* start Record excerpts *

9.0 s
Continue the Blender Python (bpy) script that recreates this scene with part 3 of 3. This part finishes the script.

* end Record excerpts *
* start Record excerpts *

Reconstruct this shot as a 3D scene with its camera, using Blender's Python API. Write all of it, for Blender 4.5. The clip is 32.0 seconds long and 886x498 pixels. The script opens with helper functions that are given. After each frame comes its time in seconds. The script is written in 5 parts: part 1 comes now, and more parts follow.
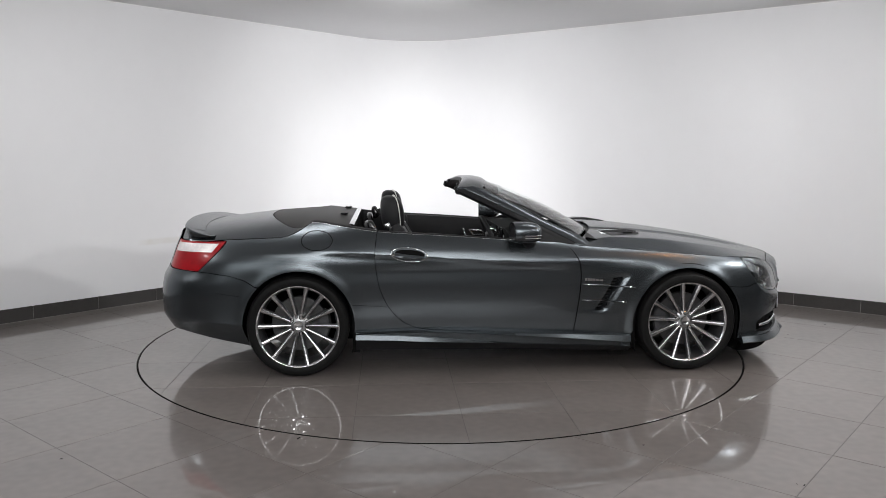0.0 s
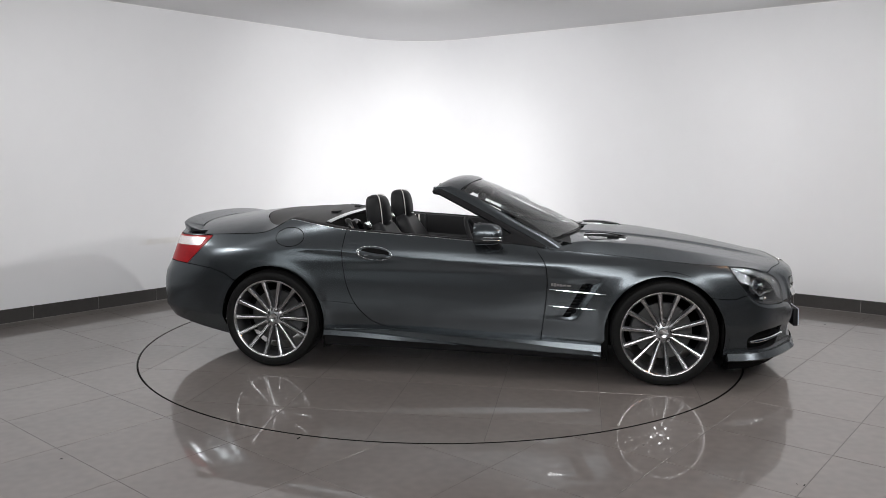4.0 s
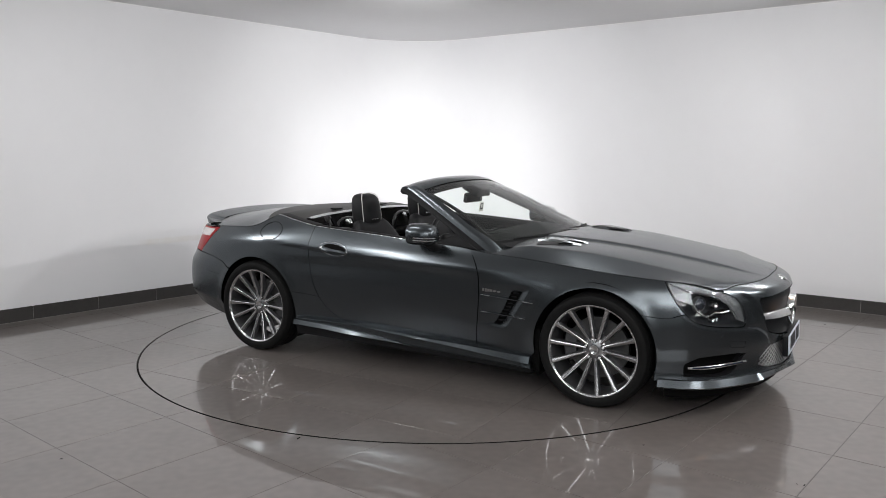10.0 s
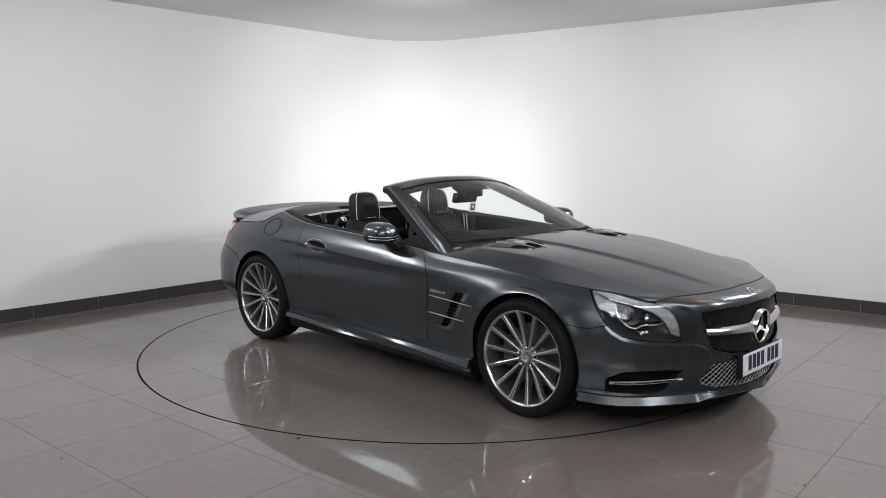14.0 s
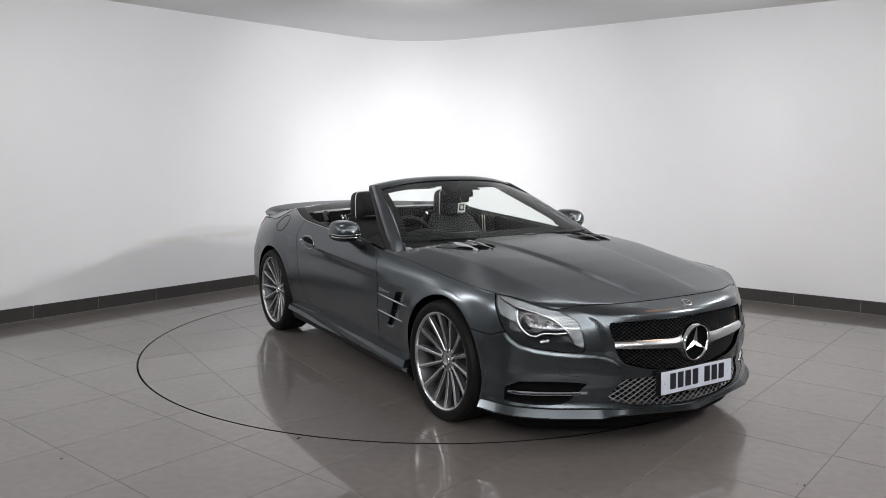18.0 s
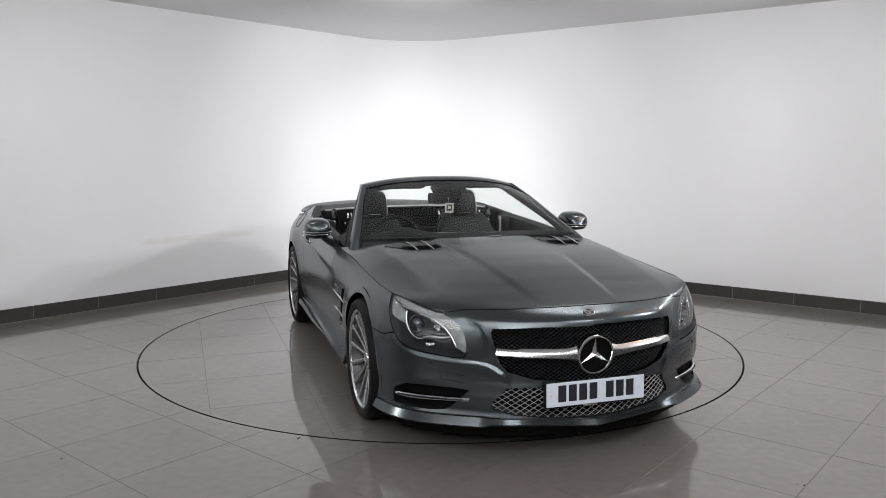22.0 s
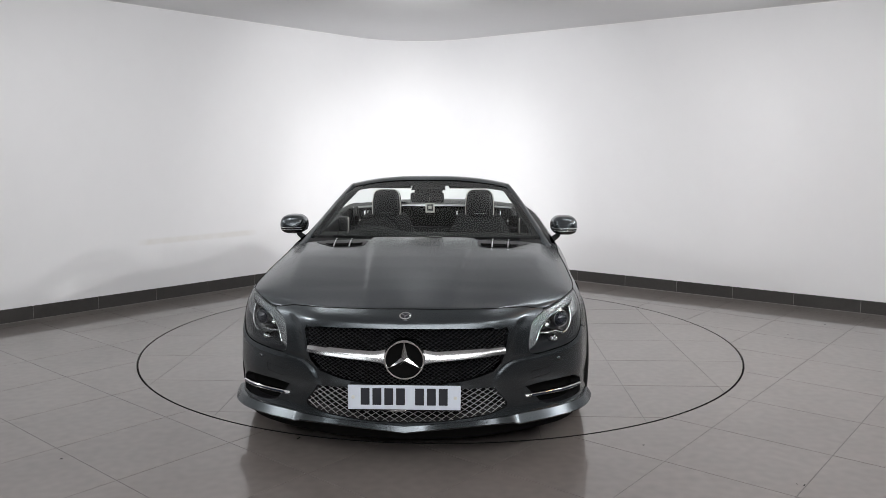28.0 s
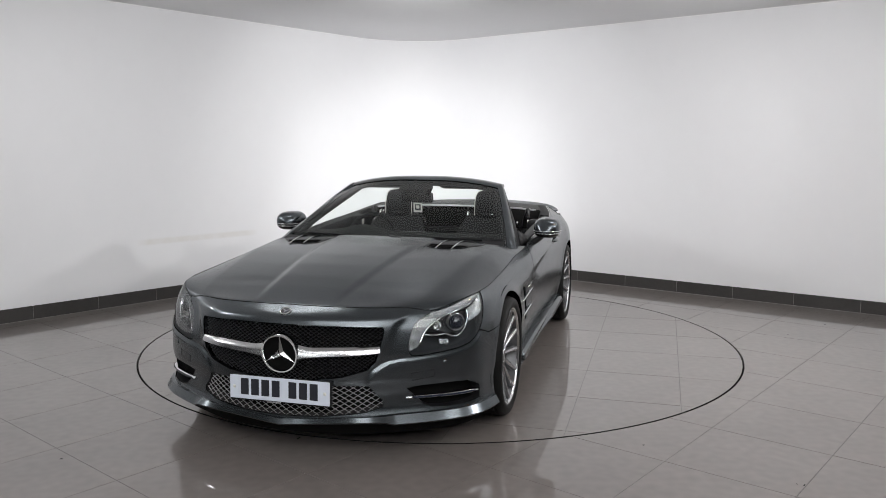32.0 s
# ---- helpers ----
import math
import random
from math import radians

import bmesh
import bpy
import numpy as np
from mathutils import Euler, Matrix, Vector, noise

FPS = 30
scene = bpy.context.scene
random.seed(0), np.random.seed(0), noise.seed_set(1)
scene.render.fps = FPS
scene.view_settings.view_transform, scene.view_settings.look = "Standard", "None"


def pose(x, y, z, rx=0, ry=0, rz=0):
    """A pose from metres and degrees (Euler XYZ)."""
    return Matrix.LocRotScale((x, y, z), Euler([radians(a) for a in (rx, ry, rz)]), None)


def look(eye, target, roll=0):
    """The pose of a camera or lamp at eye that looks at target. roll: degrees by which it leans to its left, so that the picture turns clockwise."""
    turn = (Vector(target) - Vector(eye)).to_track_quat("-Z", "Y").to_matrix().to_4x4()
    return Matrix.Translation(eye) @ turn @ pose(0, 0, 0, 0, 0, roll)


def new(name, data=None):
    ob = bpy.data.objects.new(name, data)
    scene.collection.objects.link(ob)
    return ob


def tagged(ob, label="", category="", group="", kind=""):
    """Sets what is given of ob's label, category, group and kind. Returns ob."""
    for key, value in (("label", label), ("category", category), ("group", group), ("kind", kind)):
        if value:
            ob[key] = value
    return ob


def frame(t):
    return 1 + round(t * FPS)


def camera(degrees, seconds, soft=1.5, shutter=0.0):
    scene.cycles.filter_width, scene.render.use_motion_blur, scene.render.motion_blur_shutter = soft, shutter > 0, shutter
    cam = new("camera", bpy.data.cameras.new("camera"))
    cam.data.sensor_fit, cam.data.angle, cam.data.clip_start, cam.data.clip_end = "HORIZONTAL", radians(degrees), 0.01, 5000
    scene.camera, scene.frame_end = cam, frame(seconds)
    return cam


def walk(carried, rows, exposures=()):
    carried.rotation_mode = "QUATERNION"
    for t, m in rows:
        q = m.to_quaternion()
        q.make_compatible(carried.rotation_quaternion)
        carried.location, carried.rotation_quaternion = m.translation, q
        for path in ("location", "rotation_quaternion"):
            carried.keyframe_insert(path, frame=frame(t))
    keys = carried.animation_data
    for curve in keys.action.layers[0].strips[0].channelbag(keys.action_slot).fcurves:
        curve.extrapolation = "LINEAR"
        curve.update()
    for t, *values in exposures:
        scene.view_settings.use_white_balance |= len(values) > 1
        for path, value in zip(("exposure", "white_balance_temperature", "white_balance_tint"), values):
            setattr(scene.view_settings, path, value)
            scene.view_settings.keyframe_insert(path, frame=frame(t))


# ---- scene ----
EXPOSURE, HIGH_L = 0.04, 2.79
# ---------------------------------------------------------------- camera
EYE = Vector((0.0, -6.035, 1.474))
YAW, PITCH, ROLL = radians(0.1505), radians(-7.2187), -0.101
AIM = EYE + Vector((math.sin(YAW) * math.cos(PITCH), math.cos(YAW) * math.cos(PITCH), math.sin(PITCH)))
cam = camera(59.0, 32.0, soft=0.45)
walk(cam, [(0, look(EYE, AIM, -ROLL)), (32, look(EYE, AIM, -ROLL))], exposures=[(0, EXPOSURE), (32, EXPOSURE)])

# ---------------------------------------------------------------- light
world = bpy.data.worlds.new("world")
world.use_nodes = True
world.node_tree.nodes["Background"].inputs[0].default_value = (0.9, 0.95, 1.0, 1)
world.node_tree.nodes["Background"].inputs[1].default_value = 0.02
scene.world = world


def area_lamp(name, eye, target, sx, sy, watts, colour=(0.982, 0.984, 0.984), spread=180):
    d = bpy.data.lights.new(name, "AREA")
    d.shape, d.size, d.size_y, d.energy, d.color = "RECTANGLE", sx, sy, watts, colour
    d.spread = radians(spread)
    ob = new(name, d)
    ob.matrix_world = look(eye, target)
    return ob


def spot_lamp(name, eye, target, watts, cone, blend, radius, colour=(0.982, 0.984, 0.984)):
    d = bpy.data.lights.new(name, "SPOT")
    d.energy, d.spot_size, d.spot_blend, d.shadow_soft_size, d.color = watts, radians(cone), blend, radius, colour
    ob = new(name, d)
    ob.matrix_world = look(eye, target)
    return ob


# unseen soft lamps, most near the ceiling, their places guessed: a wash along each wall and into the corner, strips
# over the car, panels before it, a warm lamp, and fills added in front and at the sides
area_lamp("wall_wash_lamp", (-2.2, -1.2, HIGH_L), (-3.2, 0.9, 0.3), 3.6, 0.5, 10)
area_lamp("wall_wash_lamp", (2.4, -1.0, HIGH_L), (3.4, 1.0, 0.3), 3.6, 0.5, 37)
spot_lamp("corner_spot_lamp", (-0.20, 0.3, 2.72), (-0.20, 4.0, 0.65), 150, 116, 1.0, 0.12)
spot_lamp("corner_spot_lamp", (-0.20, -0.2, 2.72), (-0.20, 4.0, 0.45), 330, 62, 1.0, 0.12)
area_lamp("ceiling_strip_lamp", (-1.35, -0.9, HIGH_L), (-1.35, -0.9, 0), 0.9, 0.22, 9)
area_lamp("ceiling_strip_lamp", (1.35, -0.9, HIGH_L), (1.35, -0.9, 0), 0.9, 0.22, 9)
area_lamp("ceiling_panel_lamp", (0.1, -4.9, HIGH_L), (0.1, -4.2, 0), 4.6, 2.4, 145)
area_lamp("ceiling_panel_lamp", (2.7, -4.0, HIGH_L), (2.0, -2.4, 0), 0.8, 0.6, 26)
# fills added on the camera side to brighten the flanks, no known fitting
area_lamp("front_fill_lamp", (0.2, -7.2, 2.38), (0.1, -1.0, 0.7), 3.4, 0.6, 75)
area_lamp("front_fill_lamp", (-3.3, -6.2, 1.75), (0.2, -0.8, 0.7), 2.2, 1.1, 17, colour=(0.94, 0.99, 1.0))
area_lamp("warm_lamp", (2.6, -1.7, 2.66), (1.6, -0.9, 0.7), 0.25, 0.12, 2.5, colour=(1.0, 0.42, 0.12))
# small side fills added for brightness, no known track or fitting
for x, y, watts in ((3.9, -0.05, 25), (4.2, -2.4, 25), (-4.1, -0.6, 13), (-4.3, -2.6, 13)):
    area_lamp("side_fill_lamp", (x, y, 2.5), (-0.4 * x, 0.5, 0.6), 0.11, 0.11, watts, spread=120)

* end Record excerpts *
* start Record excerpts *

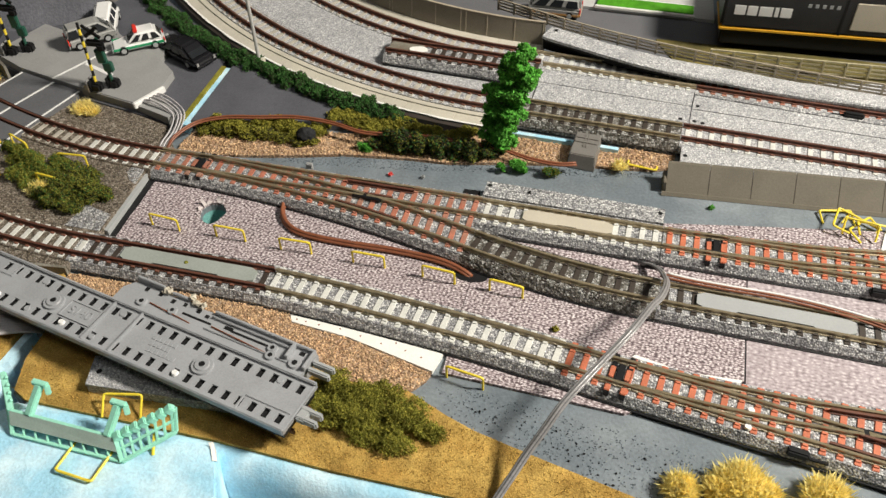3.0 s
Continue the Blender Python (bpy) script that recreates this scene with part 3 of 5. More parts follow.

* end Record excerpts *

* Work to do: Print, from the entries above, the line with "return Matrix.Translation(eye) @", the line with "scene.view_settings.keyframe_insert(path, frame=frame(t))" and all lines between them, exactly and with nothing else.

* Result below:
    return Matrix.Translation(eye) @ turn @ pose(0, 0, 0, 0, 0, roll)


def new(name, data=None):
    ob = bpy.data.objects.new(name, data)
    scene.collection.objects.link(ob)
    return ob


def tagged(ob, label="", category="", group="", kind=""):
    """Sets what is given of ob's label, category, group and kind. Returns ob."""
    for key, value in (("label", label), ("category", category), ("group", group), ("kind", kind)):
        if value:
            ob[key] = value
    return ob


def frame(t):
    return 1 + round(t * FPS)


def camera(degrees, seconds, soft=1.5, shutter=0.0):
    scene.cycles.filter_width, scene.render.use_motion_blur, scene.render.motion_blur_shutter = soft, shutter > 0, shutter
    cam = new("camera", bpy.data.cameras.new("camera"))
    cam.data.sensor_fit, cam.data.angle, cam.data.clip_start, cam.data.clip_end = "HORIZONTAL", radians(degrees), 0.01, 5000
    scene.camera, scene.frame_end = cam, frame(seconds)
    return cam


def walk(carried, rows, exposures=()):
    carried.rotation_mode = "QUATERNION"
    for t, m in rows:
        q = m.to_quaternion()
        q.make_compatible(carried.rotation_quaternion)
        carried.location, carried.rotation_quaternion = m.translation, q
        for path in ("location", "rotation_quaternion"):
            carried.keyframe_insert(path, frame=frame(t))
    keys = carried.animation_data
    for curve in keys.action.layers[0].strips[0].channelbag(keys.action_slot).fcurves:
        curve.extrapolation = "LINEAR"
        curve.update()
    for t, *values in exposures:
        scene.view_settings.use_white_balance |= len(values) > 1
        for path, value in zip(("exposure", "white_balance_temperature", "white_balance_tint"), values):
            setattr(scene.view_settings, path, value)
            scene.view_settings.keyframe_insert(path, frame=frame(t))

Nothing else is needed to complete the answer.